9.国家間のバランスオブパワーこそ東洋平和の現実的根拠です。

次に、ポスト・アメリカのネガティブな側面は、これまでアメリカの覇権で抑制されていた大国の野心が解き放たれ、その結果、潜在的な覇権国同士の権力政治が加熱化することです。なかでも、中露専制国家とアメリカが角逐する東亜の政局は、日を追って緊迫の度を増し、忍び寄る戦争の恐怖が洞察力に長けた人士の間で危機感を募らせています。また世界的な景気後退と相即した、開かれた市場経済の分断化は、資本と国家の一体化を促進して重商主義的な経済ナショナリズムを激成するでしょう。こうした状況を踏まえ、私たちは東亜全局の国際平和を維持するために、大国相互の有効な抑止力に基づいたバランスオブパワーを確立せねばなりません。いうまでもなく世界平和は人類共通の悲願です。しかしそれは決して独り善がりな正義感や一方的軍縮によって実現されるものではありません。なぜなら敵は、そうした私たちの寛大な善意や妥協を、却って巧みに付け入るべき弱さの現われとしか看做さないからです。したがって、平和に対する実質的な責任を有するものは、道徳的確信に偏することなく、冷静な地政学的合理性に基づいた国際秩序の建設に努めねばなりません。

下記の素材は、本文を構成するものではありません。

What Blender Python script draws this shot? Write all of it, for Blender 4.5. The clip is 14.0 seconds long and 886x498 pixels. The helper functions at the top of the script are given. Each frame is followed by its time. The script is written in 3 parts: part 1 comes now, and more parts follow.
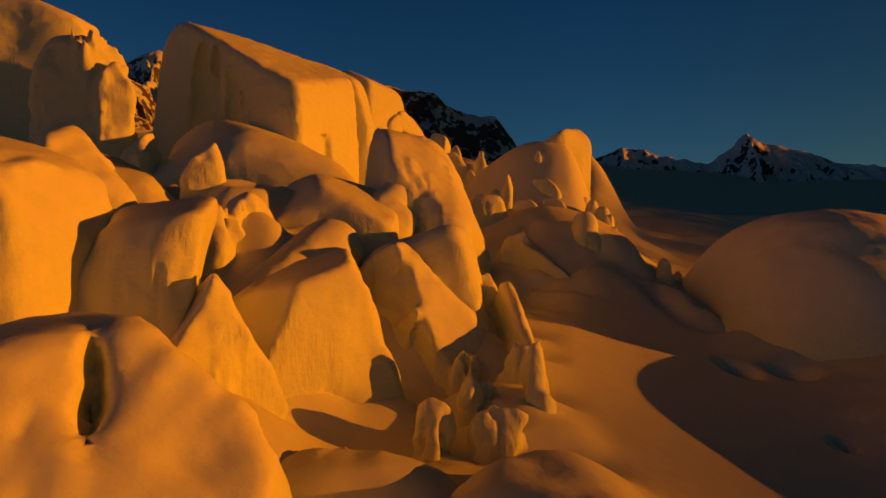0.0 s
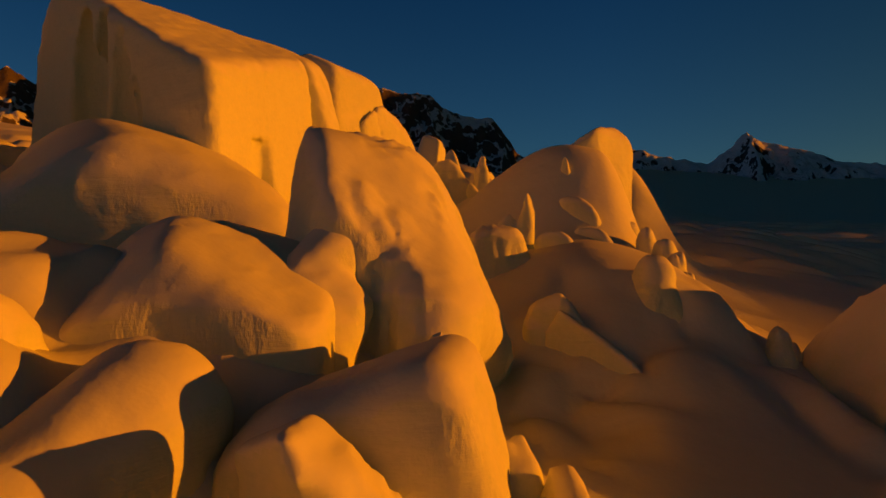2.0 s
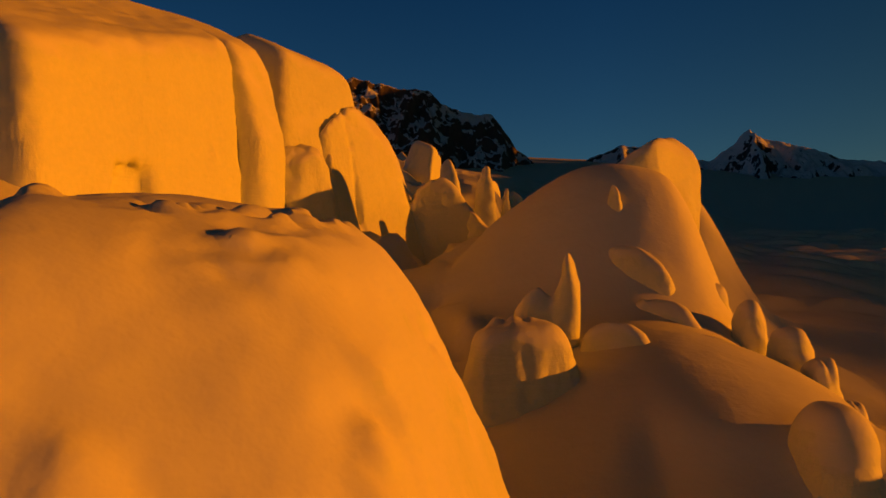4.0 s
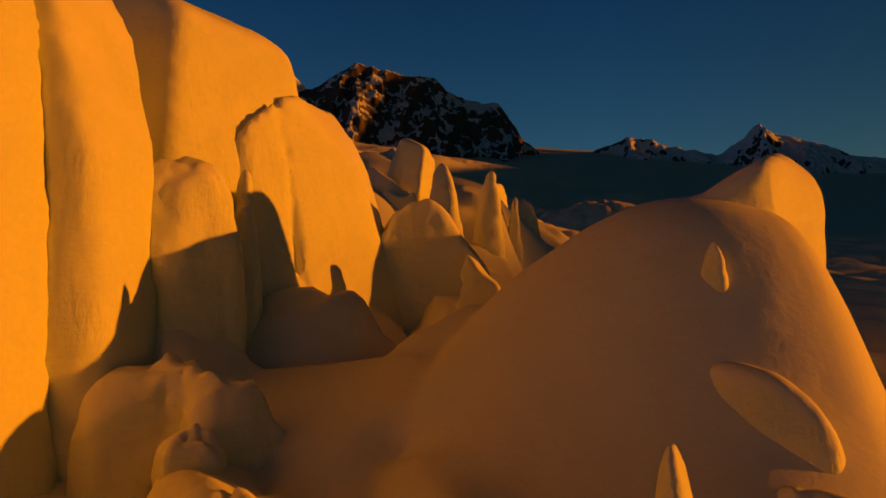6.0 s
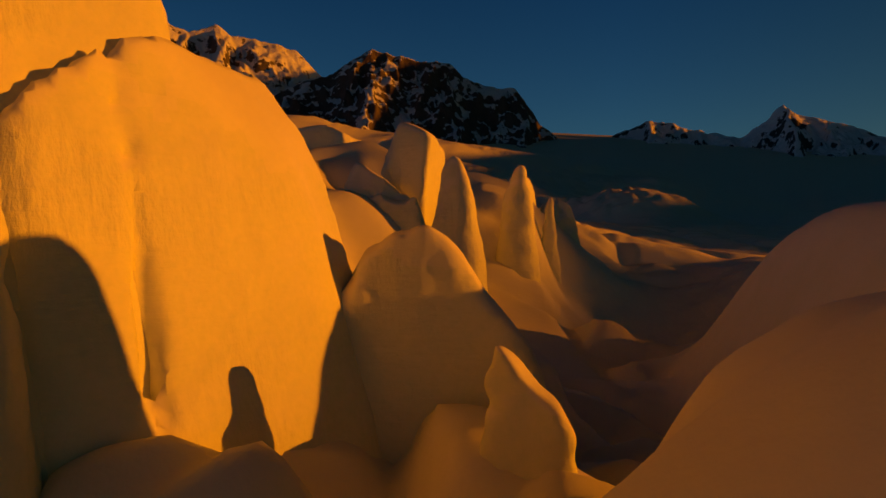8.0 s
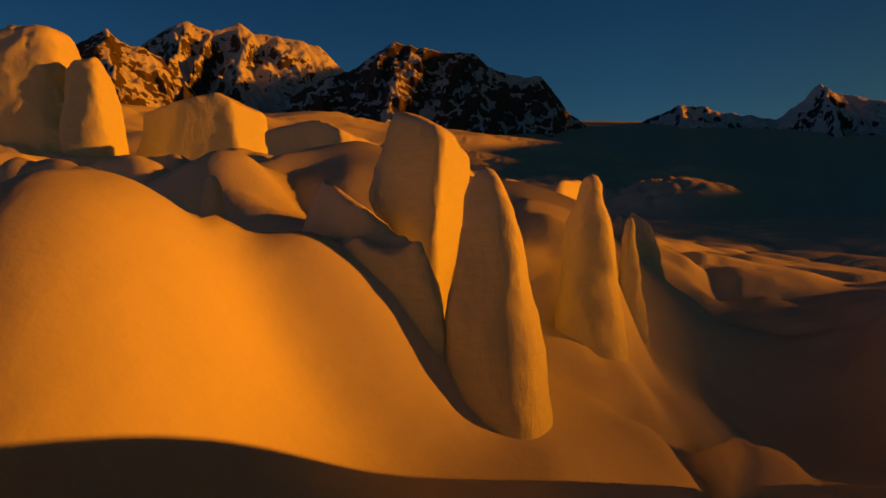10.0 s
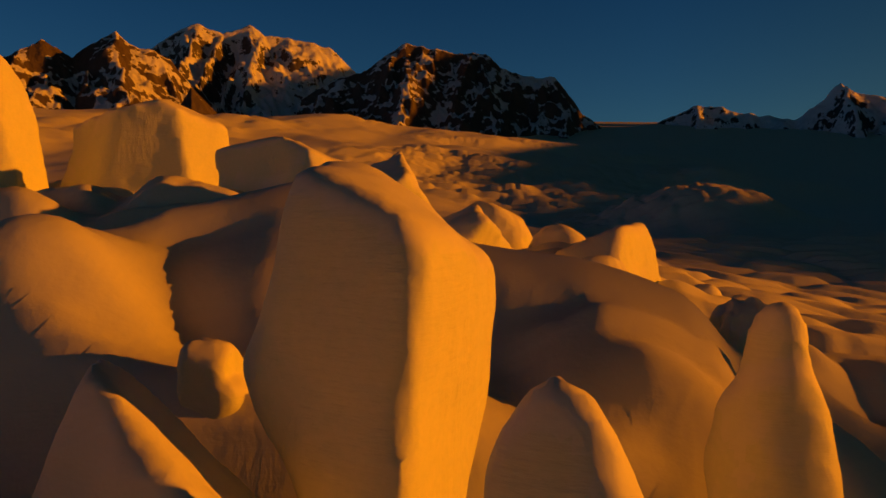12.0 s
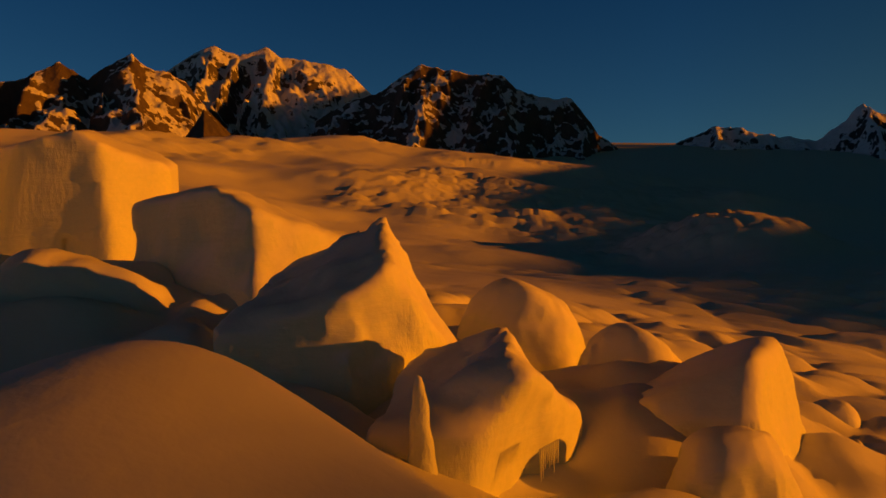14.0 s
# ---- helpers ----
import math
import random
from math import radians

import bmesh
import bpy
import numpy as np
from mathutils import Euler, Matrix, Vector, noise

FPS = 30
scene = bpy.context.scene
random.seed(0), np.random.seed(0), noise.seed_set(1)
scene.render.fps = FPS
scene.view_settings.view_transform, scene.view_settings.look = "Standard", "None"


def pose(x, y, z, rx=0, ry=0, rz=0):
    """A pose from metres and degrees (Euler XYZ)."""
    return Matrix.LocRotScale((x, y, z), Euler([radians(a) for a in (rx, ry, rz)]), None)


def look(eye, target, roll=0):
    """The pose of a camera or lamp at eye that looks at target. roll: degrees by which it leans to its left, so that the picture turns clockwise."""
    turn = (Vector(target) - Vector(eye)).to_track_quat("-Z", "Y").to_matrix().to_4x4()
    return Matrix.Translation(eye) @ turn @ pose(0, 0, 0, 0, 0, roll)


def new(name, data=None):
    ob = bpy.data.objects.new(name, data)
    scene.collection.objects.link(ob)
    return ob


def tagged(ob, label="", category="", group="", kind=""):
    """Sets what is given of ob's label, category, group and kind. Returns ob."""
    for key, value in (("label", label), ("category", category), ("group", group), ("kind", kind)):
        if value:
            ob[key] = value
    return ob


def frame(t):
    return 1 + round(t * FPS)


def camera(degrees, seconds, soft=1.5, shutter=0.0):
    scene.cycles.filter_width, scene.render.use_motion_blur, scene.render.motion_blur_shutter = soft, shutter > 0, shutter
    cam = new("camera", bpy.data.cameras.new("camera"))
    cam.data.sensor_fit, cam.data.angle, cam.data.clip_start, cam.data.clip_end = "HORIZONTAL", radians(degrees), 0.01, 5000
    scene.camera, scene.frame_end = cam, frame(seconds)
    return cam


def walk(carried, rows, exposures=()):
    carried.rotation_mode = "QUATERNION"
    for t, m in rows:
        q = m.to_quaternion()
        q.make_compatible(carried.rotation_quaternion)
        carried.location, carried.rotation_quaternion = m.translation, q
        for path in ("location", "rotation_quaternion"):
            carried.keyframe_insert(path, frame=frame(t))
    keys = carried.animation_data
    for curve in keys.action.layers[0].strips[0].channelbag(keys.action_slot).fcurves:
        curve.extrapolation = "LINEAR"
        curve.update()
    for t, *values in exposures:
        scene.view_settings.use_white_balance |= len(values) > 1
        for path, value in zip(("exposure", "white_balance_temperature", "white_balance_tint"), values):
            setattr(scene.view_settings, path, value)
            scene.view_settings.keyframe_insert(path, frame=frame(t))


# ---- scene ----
cam = camera(62.0, 14.0)
PATH = [(0.0, pose(0.02, 0.01, 0.02, 90.01, -0.37, -0.01)),
        (0.5, pose(0.26, 9.07, 1.19, 90.09, -0.28, -0.09)),
        (1.0, pose(0.42, 17.92, 2.50, 90.14, -0.11, -0.15)),
        (1.5, pose(0.61, 26.20, 3.90, 90.15, 0.08, -0.18)),
        (2.0, pose(0.78, 33.82, 5.23, 90.21, 0.31, -0.17)),
        (2.5, pose(0.96, 41.47, 6.87, 90.15, 0.36, -0.17)),
        (3.0, pose(1.16, 48.78, 8.41, 90.17, 0.51, -0.18)),
        (3.5, pose(1.31, 55.68, 9.90, 90.07, 0.41, -0.23)),
        (6.0, pose(3.21, 87.72, 16.51, 88.97, -0.94, 0.01)),
        (6.5, pose(3.47, 93.94, 17.42, 88.72, -0.99, 0.15)),
        (7.0, pose(3.63, 100.13, 18.18, 88.49, -0.86, 0.32)),
        (9.5, pose(3.27, 135.80, 22.21, 87.37, 0.88, 3.24)),
        (10.0, pose(3.09, 143.02, 23.32, 87.35, 1.31, 3.57)),
        (10.5, pose(2.92, 150.11, 24.50, 87.37, 1.48, 4.26)),
        (11.0, pose(2.72, 157.19, 25.69, 87.43, 1.47, 4.52)),
        (11.5, pose(2.41, 164.25, 27.04, 87.44, 1.39, 4.56)),
        (12.0, pose(2.11, 171.07, 28.43, 87.47, 1.41, 4.54)),
        (12.5, pose(1.74, 177.98, 29.93, 87.58, 1.41, 4.62)),
        (13.0, pose(1.34, 184.53, 31.30, 87.77, 1.37, 4.74)),
        (13.5, pose(0.96, 190.84, 32.54, 88.37, 1.28, 5.14)),
        (14.0, pose(0.67, 196.81, 33.46, 89.06, 1.32, 5.71))]
walk(cam, PATH)

# ---- light ----
SUN_AZ, SUN_EL = radians(90), radians(5.0)
world = bpy.data.worlds.new("sky")
scene.world = world
world.use_nodes = True
wn, wl = world.node_tree.nodes, world.node_tree.links
sky = wn.new("ShaderNodeTexSky")
sky.sky_type, sky.sun_disc = "NISHITA", False
sky.sun_elevation, sky.sun_rotation, sky.altitude = SUN_EL, SUN_AZ, 2500
sky.air_density, sky.dust_density, sky.ozone_density = 1.0, 0.3, 4.0
up = wn.new("ShaderNodeTexCoord")
part_up = wn.new("ShaderNodeSeparateXYZ")
wl.new(up.outputs["Generated"], part_up.inputs[0])
fade = wn.new("ShaderNodeValToRGB")
fade.color_ramp.elements[0].position, fade.color_ramp.elements[0].color = 0.0, (0.72, 0.70, 0.56, 1)
fade.color_ramp.elements[1].position, fade.color_ramp.elements[1].color = 0.62, (0.05, 0.06, 0.05, 1)
mid = fade.color_ramp.elements.new(0.32)
mid.color = (0.28, 0.49, 0.52, 1)
wl.new(part_up.outputs["Z"], fade.inputs[0])
tint = wn.new("ShaderNodeMix")
tint.data_type, tint.blend_type = "RGBA", "MULTIPLY"
tint.inputs[0].default_value = 1.0
wl.new(sky.outputs[0], tint.inputs[6])
wl.new(fade.outputs[0], tint.inputs[7])
# the sky glows orange towards the low sun
toward = wn.new("ShaderNodeVectorMath")
toward.operation = "DOT_PRODUCT"
toward.inputs[1].default_value = (math.sin(SUN_AZ), math.cos(SUN_AZ), 0)
wl.new(up.outputs["Generated"], toward.inputs[0])
glow = wn.new("ShaderNodeValToRGB")
glow.color_ramp.elements[0].position, glow.color_ramp.elements[0].color = 0.2, (1, 1, 1, 1)
glow.color_ramp.elements[1].position, glow.color_ramp.elements[1].color = 0.95, (0.9, 0.42, 0.10, 1)
wl.new(toward.outputs["Value"], glow.inputs[0])
warm = wn.new("ShaderNodeMix")
warm.data_type, warm.blend_type = "RGBA", "MULTIPLY"
warm.inputs[0].default_value = 1.0
wl.new(tint.outputs[2], warm.inputs[6])
wl.new(glow.outputs[0], warm.inputs[7])
wl.new(warm.outputs[2], wn["Background"].inputs["Color"])
wn["Background"].inputs["Strength"].default_value = 0.082
sun = new("sun", bpy.data.lights.new("sun", "SUN"))
sun.data.energy, sun.data.angle, sun.data.color = 3.85, radians(0.45), (1.0, 0.265, 0.001)
TO_SUN = Vector((math.sin(SUN_AZ) * math.cos(SUN_EL), math.cos(SUN_AZ) * math.cos(SUN_EL), math.sin(SUN_EL)))
sun.matrix_world = look(TO_SUN * 100, (0, 0, 0))


# ---- materials ----
def material(name):
    m = bpy.data.materials.new(name)
    m.use_nodes = True
    return m, m.node_tree.nodes, m.node_tree.links, m.node_tree.nodes["Principled BSDF"]


def noise_node(n, l, pos, scale, detail=4.0, rough=0.55):
    t = n.new("ShaderNodeTexNoise")
    t.inputs["Scale"].default_value, t.inputs["Detail"].default_value, t.inputs["Roughness"].default_value = scale, detail, rough
    l.new(pos, t.inputs["Vector"])
    return t.outputs["Fac"]


def ramp(n, l, fac, stops):
    r = n.new("ShaderNodeValToRGB")
    while len(r.color_ramp.elements) < len(stops):
        r.color_ramp.elements.new(0.5)
    for e, (p, c) in zip(r.color_ramp.elements, stops):
        e.position, e.color = p, (*c, 1) if len(c) == 3 else c
    l.new(fac, r.inputs[0])
    return r.outputs["Color"]


def mix(n, l, fac, a, b):
    m = n.new("ShaderNodeMix")
    m.data_type = "RGBA"
    for sock, v in ((m.inputs[0], fac), (m.inputs[6], a), (m.inputs[7], b)):
        if isinstance(v, (float, tuple)):
            sock.default_value = v
        else:
            l.new(v, sock)
    return m.outputs[2]


def calc(n, l, op, a, b=0.0):
    m = n.new("ShaderNodeMath")
    m.operation = op
    for sock, v in zip(m.inputs, (a, b)):
        if isinstance(v, (float, int)):
            sock.default_value = v
        else:
            l.new(v, sock)
    return m.outputs[0]


def bump(n, l, height, strength, distance, before=None):
    b = n.new("ShaderNodeBump")
    b.inputs["Strength"].default_value, b.inputs["Distance"].default_value = strength, distance
    l.new(height, b.inputs["Height"])
    if before:
        l.new(before, b.inputs["Normal"])
    return b.outputs["Normal"]


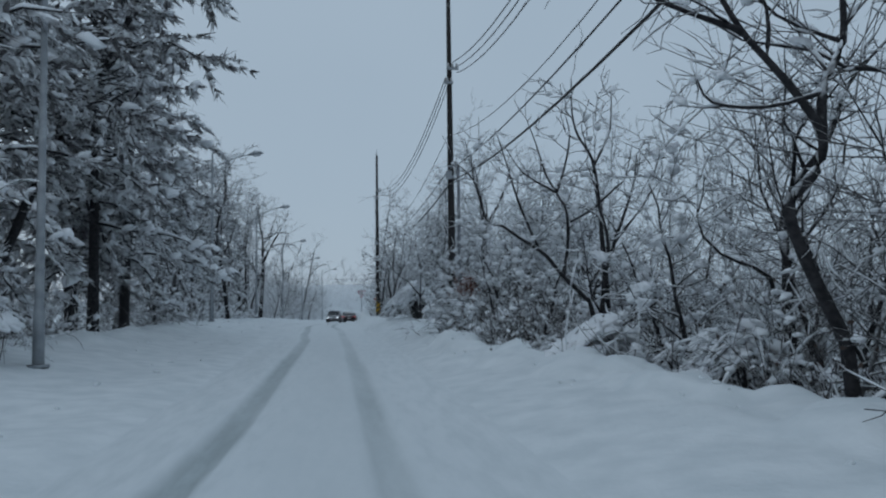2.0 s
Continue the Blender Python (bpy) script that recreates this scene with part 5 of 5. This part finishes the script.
def capped_bush(x, y, seed, label):
    """Dark crooked stems in a clump; the outer ones are bowed over by one thick cushion of snow and hang to the ground."""
    rng = random.Random(seed)
    ob = new("shrub")
    st, sn = Build(), Build()

    def stem(pts, r, twigs, snowy):
        st.tube(pts, [r * (1 - 0.8 * i / (len(pts) - 1)) for i in range(len(pts))], 5, cap=False)
        for _t in range(twigs):
            p, d = along(pts, rng.uniform(0.3, 0.98))
            tw = wander(p, side_way(d, rng, rng.uniform(0.4, 1.0)) + Vector((0, 0, -0.15)), rng.uniform(0.15, 0.45), 3, rng, 0.2, -0.03)
            st.tube(tw, [0.006, 0.005, 0.004, 0.002], 3, cap=False)
            if rng.random() < snowy:
                sn.tube([v + Vector((0, 0, 0.012)) for v in tw], [0.003, 0.013, 0.011, 0.003], 4, cap=False)
        if rng.random() < snowy:
            run = [along(pts, 0.45 + 0.45 * q / 6)[0] + Vector((0, 0, r * 0.8)) for q in range(7)]
            sn.tube(run, [0.004] + [rng.uniform(0.012, 0.026) for _q in range(5)] + [0.004], 5)

    for k in range(15):
        foot = Vector((rng.gauss(0.55, 0.13), rng.gauss(0, 0.14), -0.25))
        way = Vector((rng.gauss(0.05, 0.22), rng.gauss(0, 0.2), 1))
        stem(wander(foot, way, rng.uniform(0.8, 1.75), 7, rng, 0.26, 0.02), rng.uniform(0.014, 0.034), 6, 0.35)
    for k in range(30):
        foot = Vector((rng.gauss(0.42, 0.12), rng.gauss(0, 0.16), -0.2))
        side = rng.gauss(0, 0.34)
        top = Vector((rng.uniform(-0.45, 0.2), side * 0.6, rng.uniform(0.42, 0.72)))
        far = Vector((rng.uniform(-1.2, -0.35), side * 1.3, rng.uniform(-0.08, 0.14)))
        stem(curved([foot, foot.lerp(top, 0.6) + Vector((0.08, 0, 0.14)), top, top.lerp(far, 0.55) + Vector((-0.1, 0, 0.06)), far], 4), rng.uniform(0.006, 0.013), 4, 0.3)
    for k in range(10):
        foot = Vector((rng.gauss(0.6, 0.1), rng.gauss(0, 0.16), -0.2))
        top = Vector((rng.uniform(0.75, 1.0), rng.gauss(0, 0.25), rng.uniform(0.4, 0.62)))
        far = Vector((rng.uniform(1.05, 1.4), rng.gauss(0, 0.35), rng.uniform(0.0, 0.25)))
        stem(curved([foot, foot.lerp(top, 0.6), top, far], 5), rng.uniform(0.006, 0.012), 4, 0.3)
    for k in range(26):
        p = Vector((rng.gauss(0.5, 0.4), rng.gauss(0, 0.25), rng.uniform(0.25, 1.2)))
        w = rng.uniform(0.03, 0.075)
        sn.blob(tuple(p), w * 1.6, w, w * 0.7, rng, rng.uniform(-0.4, 0.4), 6)
    tagged(part("brushwood", st, BARK, ob), kind="stuff")
    tagged(part("lodged_snow", sn, CLUMP, ob), kind="stuff")
    for dx, dy, dz, rx, ry, rz, slant in ((-0.12, 0.0, 0.60, 0.36, 0.34, 0.22, 0.10), (-0.42, -0.05, 0.50, 0.24, 0.26, 0.15, 0.35), (0.16, 0.08, 0.66, 0.24, 0.26, 0.17, -0.1), (0.86, 0.1, 0.86, 0.16, 0.15, 0.12, -0.3)):
        lump = Build()
        lump.pillow((dx, dy, dz), rx, ry, rz, 7 * dx + 3, slant)
        part("snow_cap", lump, CLUMP, ob, "thick cushion of snow")
    ob.location = (x, y, at_ground(x, y))
    return tagged(ob, label, "shrub")


capped_bush(4.72, 67.9, 111, "dark-stemmed bush bowed under one thick cushion of snow")
Z = (-5.64, 21.2, 1.27)
sap = hero(Z[0], Z[1], 112, "leaning sapling loaded with thick lumps of snow", tall=2.4, thick=0.045,
           trunk_pts=line3([(-0.05, -0.3)]) + rows_at(*Z, [(0.0, 0.0), (0.0, 0.30), (0.10, 1.02), (0.44, 1.58), (0.78, 1.98)]),
           limbs=[(rows_at(*Z, [(0.10, 1.02), (-0.22, 1.60), (-0.60, 2.27), (-0.8, 2.7)]), 0.02), (rows_at(*Z, [(0.44, 1.58), (0.98, 1.79), (1.3, 1.75)]), 0.016),
                  (rows_at(*Z, [(0.04, 0.53), (0.67, 0.92), (1.25, 0.78)]), 0.016)], fans=4, bare=0.3, twigs=6, droop=0.05, snowy=1.0, blobs=50, blob_max=0.12)
for q in ((0.55, 0.0, 1.80, 0.26, 0.22, 0.16), (0.17, 0.05, 1.45, 0.24, 0.22, 0.18), (-0.51, -0.1, 0.45, 0.50, 0.42, 0.36), (0.71, -0.05, 0.88, 0.36, 0.3, 0.2), (1.0, 0.0, 1.78, 0.2, 0.18, 0.12), (0.05, -0.2, 0.85, 0.3, 0.25, 0.18)):
    lump = Build()
    lump.pillow((q[0], q[1], q[2] + Z[2] - at_ground(Z[0], Z[1])), q[3], q[4], q[5], q[0] * 7 + 5)
    part("snow_cap", lump, CLUMP, sap, "lump of snow")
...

 先般、アメリカではハト派リベラルのオバマ政権が発足し、逼迫する東亜情勢は新たな展開を迎えつつあります。アメリカは外交政策の機軸を「封じ込め」から経済的な相互依存を通じた「関与」に転換しようとしていますが、これは紛れもなく彼らが「歴史の終わり」に対する空虚な楽観を根拠に、東亜のバランスオブパワーに対する実質的責任を放棄したことの現われではないかと思います。実際のところ、中東政策の挫折で疲弊し、内政問題にかかかりきりの彼らには、世界政治にコミットする意思も能力もないのです。そして果せるかな、こうした状況をいいことに、中国は着々ミャンマーやパキスタンなどに海軍基地を設営して外洋進出の布石を打っています。かくして鎌首をもたげる大中華ナショナリズムを今後も私たちが放置し続けるのであれば、後世の歴史家は、二度の世界大戦で学ぶところ少なく、三度目の過ちを防ぐことの出来なかった愚かな祖先の罪業を激しく非難することになるでしょう。よって、アメリカ以後の世界で、21一世紀の東洋平和を断固死守するためには、我が国日本が東亜のバランスオブパワーに対する実質的な責任を引き受けねばなりません。